The reaction to the cause, however, has yielded intense hatred for Trump and all of his followers. It just happens that the opposition is from the “left,” which, collectively, hates the United States to one degree or another, and which sees flooding the country with illegal entrants – especially racially and culturally very different illegal entrants or supposed Islamic “refugees” – as just desserts for all the cultural crimes the U. S. has committed for so long. This automatically places Trump on the “right,” or in Republican country, a place in which he does not comfortably fit.

Whether or not Trump survives the nomination marathon, “his” widely shared cause will continue to motivate large numbers of citizens. This is the “effect” that we can name as Trump’s for now, but which is a valid political force whose adherents – millions of them – fear will not have a champion if he fades politically. Should that be the outcome of the primaries, caucuses and convention, there will be a real risk of the “Trump forces” breaking away from standard party politics. The reactions of the left to this may not be the smartest, as they perceive a great, false proof of their ability to wield total power.

People who are sympathetic to the “cause” but who are not bound to it, will be unable to stop the breakup of the “right.” Almost by definition, the current “right” would become one end of the “left’s” spectrum. The observed tendency of the Republican “establishment” to cooperate rather destructively with the parts of the governing establishment that desires to disassociate the U. S. from its Constitution, will then make a weird sense. A new “right” will be born.

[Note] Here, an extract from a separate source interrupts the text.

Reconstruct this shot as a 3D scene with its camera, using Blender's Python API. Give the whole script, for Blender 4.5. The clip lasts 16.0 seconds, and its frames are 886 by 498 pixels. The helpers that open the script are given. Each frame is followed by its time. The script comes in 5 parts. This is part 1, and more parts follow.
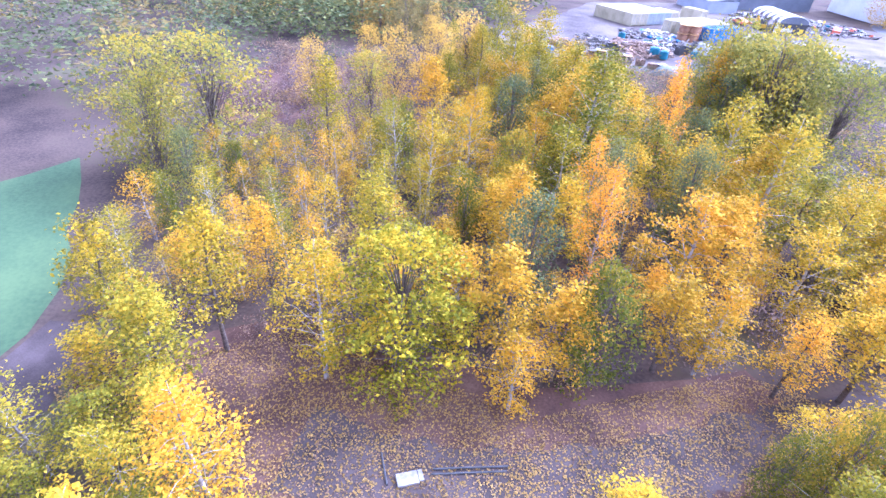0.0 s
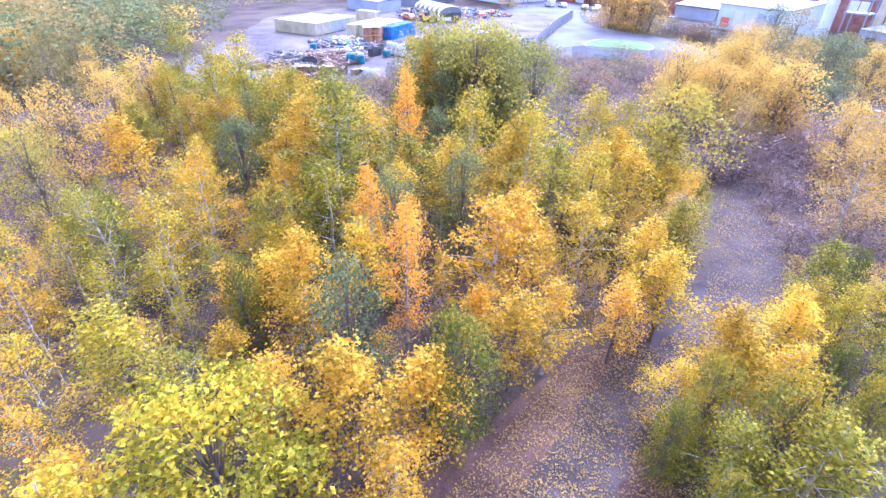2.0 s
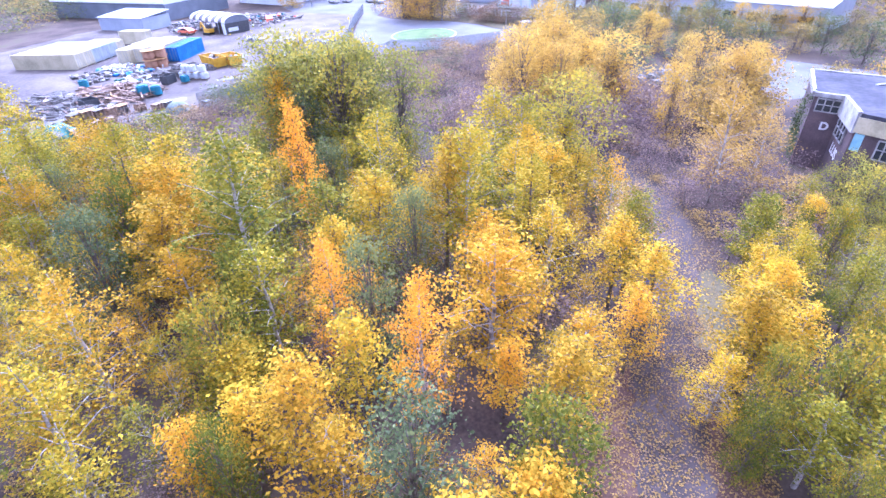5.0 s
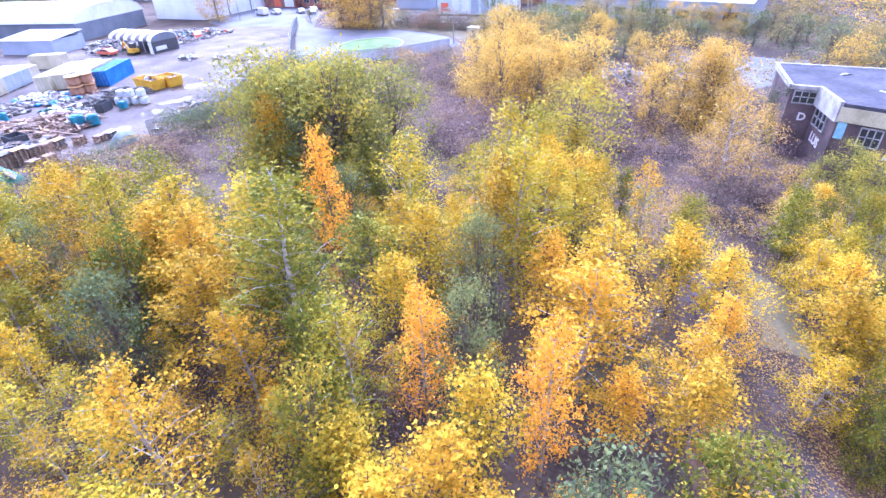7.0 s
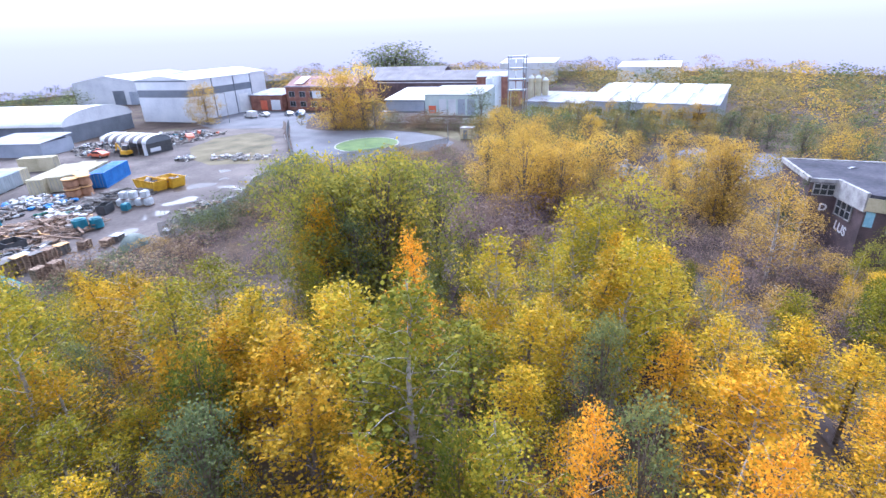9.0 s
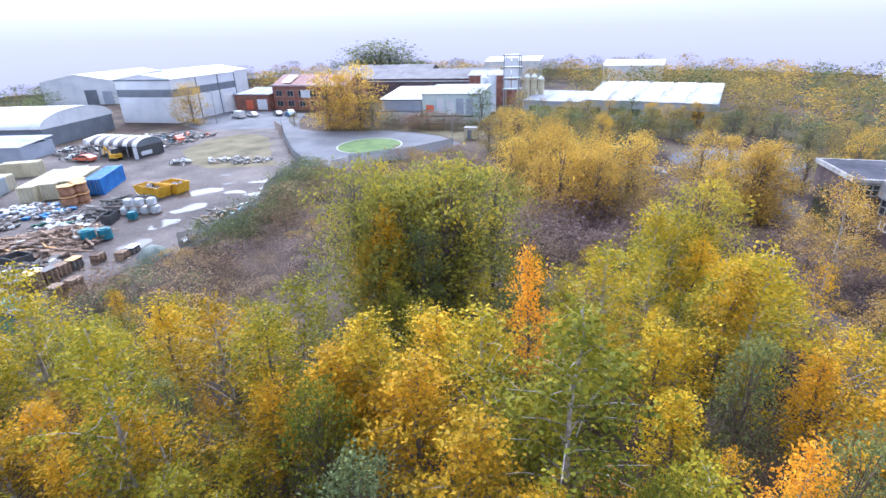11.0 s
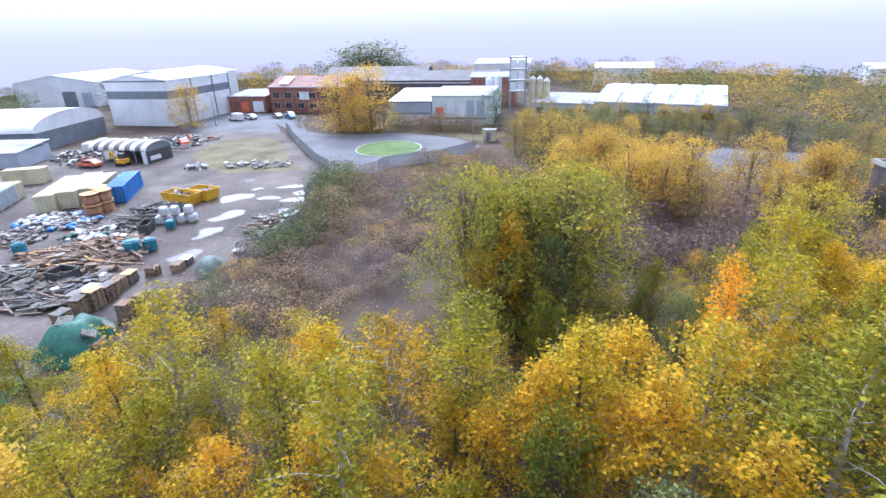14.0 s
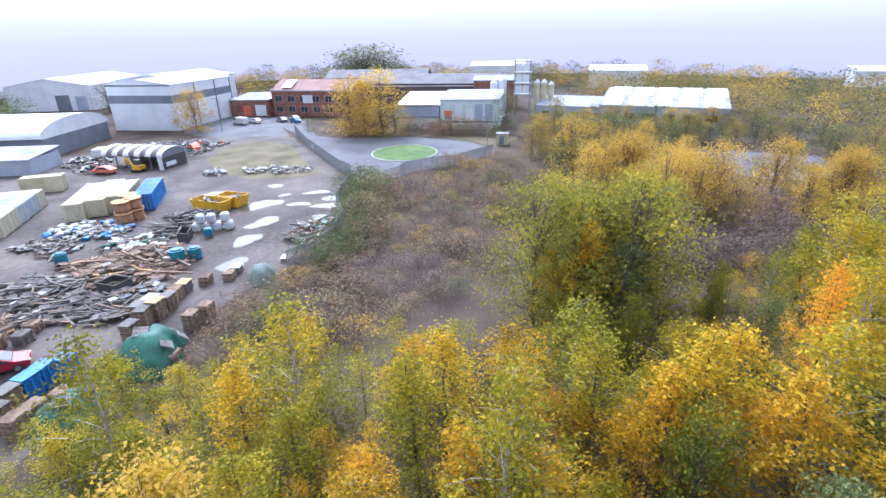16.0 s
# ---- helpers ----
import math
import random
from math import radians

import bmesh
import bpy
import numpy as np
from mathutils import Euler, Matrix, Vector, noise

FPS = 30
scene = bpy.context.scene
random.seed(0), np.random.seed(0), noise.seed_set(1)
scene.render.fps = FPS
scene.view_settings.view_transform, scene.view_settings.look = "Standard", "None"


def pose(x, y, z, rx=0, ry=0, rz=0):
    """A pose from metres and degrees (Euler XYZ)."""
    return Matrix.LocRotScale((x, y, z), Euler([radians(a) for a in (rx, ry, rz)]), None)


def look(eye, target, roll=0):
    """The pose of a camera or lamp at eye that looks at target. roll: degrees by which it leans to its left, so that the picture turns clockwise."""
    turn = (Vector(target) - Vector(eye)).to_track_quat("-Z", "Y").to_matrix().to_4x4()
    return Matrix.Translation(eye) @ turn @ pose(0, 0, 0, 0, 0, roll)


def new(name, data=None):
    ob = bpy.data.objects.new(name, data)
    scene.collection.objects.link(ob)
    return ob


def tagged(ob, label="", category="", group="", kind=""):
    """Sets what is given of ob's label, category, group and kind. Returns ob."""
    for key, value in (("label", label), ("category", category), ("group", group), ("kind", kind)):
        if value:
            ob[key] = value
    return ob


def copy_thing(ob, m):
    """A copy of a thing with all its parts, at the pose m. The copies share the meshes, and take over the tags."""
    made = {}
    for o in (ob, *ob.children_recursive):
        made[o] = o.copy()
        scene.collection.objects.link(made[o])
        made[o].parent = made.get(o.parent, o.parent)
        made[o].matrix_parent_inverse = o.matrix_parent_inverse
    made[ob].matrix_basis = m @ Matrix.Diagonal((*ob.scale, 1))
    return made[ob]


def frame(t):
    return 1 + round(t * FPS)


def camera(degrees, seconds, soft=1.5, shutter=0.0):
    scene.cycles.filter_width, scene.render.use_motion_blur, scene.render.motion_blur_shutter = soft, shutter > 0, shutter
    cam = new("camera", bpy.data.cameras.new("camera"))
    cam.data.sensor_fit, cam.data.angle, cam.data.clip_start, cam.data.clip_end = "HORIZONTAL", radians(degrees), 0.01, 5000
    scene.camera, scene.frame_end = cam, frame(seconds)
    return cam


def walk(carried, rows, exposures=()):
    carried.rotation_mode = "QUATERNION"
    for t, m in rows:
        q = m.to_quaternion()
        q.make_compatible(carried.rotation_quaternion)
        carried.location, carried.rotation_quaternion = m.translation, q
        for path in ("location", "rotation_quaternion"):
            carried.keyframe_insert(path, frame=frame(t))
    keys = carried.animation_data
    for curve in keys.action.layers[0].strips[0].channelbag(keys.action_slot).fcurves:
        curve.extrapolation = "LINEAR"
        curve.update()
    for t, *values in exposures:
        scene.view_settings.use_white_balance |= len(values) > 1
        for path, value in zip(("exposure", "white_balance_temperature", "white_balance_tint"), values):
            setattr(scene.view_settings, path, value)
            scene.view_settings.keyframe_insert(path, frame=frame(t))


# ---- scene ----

Suddenly, the political landscape will re-define itself. New alliances among those who are passionate about the Constitution, who are pro-life, pro-individual responsibility, pro-sovereignty and pro-defense of our borders, language and culture, will coalesce. Left and Right will become more distinct and more distinctly opposed. “The Trump effect,” then, is a new politics for both “sides.” Nothing the Republican party – a quite-flawed institution, can do, will put this genie back in a bottle.